[TASK BRIEF] Print every entry, word for word, and skip the images.

[GIVEN RECORDS]
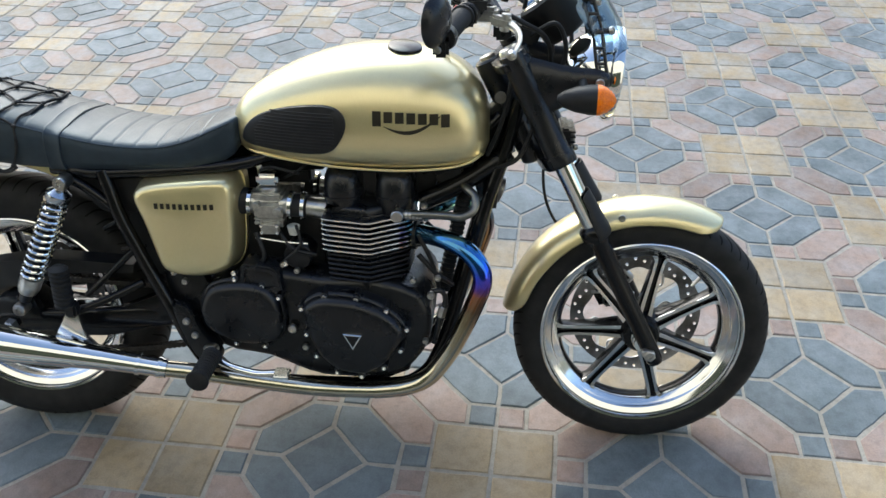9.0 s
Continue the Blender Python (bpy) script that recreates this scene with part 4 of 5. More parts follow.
# ---- exhaust ----
HEADER = [(0.925, -0.050, 0.535), (0.960, -0.066, 0.543), (1.017, -0.114, 0.550), (1.061, -0.143, 0.540), (1.090, -0.158, 0.511), (1.097, -0.163, 0.473), (1.080, -0.154, 0.415), (1.054, -0.142, 0.345), (1.022, -0.132, 0.276), (0.978, -0.127, 0.213), (0.924, -0.131, 0.187), (0.853, -0.139, 0.181)]
LOWER = [(0.853, -0.139, 0.181), (0.765, -0.153, 0.189), (0.679, -0.161, 0.199), (0.545, -0.166, 0.218), (0.442, -0.168, 0.232), (0.375, -0.172, 0.240)]
for sgn in (-1, 1):
    b = bmesh.new()
    tube(b, HEADER, 0.0210, 20, 6)
    if sgn > 0:
        flip(b)
    ex = part("exhaust_header", b, M["tint"] if sgn < 0 else M["tint_teal"], bike, "heat-tinted blue and bronze header pipe" if sgn < 0 else "heat-tinted teal and bronze header pipe")
    b = bmesh.new()
    turned(b, [(0.019, -0.006), (0.034, -0.006), (0.034, 0.006), (0.019, 0.010)], (0.944, -0.053, 0.536), (1, -0.1, 0), 16)
    for a in (0.6, 3.7):
        bolt(b, (0.948, -0.053 + 0.028 * math.cos(a), 0.536 + 0.028 * math.sin(a)), (1, 0, 0), 0.005, 0.012)
    if sgn > 0:
        flip(b)
    part("header_flange", b, M["satin"], ex)
    b = bmesh.new()
    tube(b, LOWER, 0.0192, 20, 5)
    if sgn > 0:
        flip(b)
    part("exhaust_pipe", b, M["pipe"], ex, "straw-tinted chrome exhaust pipe")
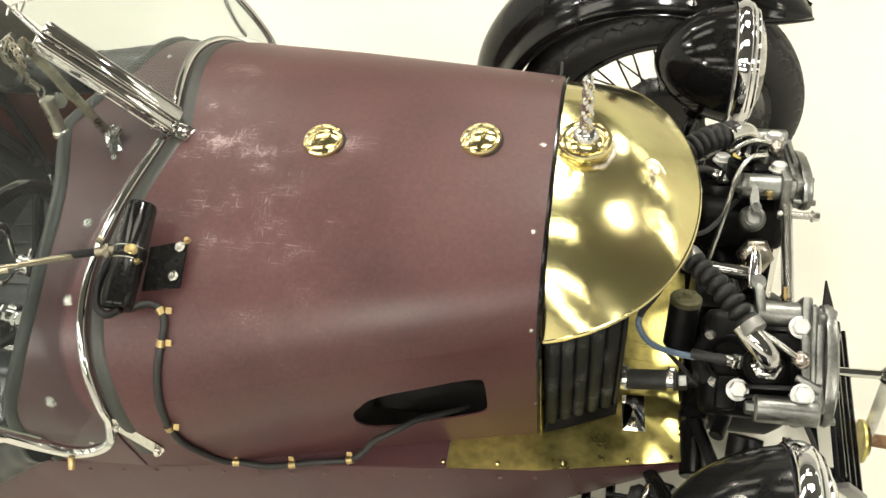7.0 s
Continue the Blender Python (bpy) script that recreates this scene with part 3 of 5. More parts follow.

[EXERCISE RESULT]
9.0 s
Continue the Blender Python (bpy) script that recreates this scene with part 4 of 5. More parts follow.
# ---- exhaust ----
HEADER = [(0.925, -0.050, 0.535), (0.960, -0.066, 0.543), (1.017, -0.114, 0.550), (1.061, -0.143, 0.540), (1.090, -0.158, 0.511), (1.097, -0.163, 0.473), (1.080, -0.154, 0.415), (1.054, -0.142, 0.345), (1.022, -0.132, 0.276), (0.978, -0.127, 0.213), (0.924, -0.131, 0.187), (0.853, -0.139, 0.181)]
LOWER = [(0.853, -0.139, 0.181), (0.765, -0.153, 0.189), (0.679, -0.161, 0.199), (0.545, -0.166, 0.218), (0.442, -0.168, 0.232), (0.375, -0.172, 0.240)]
for sgn in (-1, 1):
    b = bmesh.new()
    tube(b, HEADER, 0.0210, 20, 6)
    if sgn > 0:
        flip(b)
    ex = part("exhaust_header", b, M["tint"] if sgn < 0 else M["tint_teal"], bike, "heat-tinted blue and bronze header pipe" if sgn < 0 else "heat-tinted teal and bronze header pipe")
    b = bmesh.new()
    turned(b, [(0.019, -0.006), (0.034, -0.006), (0.034, 0.006), (0.019, 0.010)], (0.944, -0.053, 0.536), (1, -0.1, 0), 16)
    for a in (0.6, 3.7):
        bolt(b, (0.948, -0.053 + 0.028 * math.cos(a), 0.536 + 0.028 * math.sin(a)), (1, 0, 0), 0.005, 0.012)
    if sgn > 0:
        flip(b)
    part("header_flange", b, M["satin"], ex)
    b = bmesh.new()
    tube(b, LOWER, 0.0192, 20, 5)
    if sgn > 0:
        flip(b)
    part("exhaust_pipe", b, M["pipe"], ex, "straw-tinted chrome exhaust pipe")
7.0 s
Continue the Blender Python (bpy) script that recreates this scene with part 3 of 5. More parts follow.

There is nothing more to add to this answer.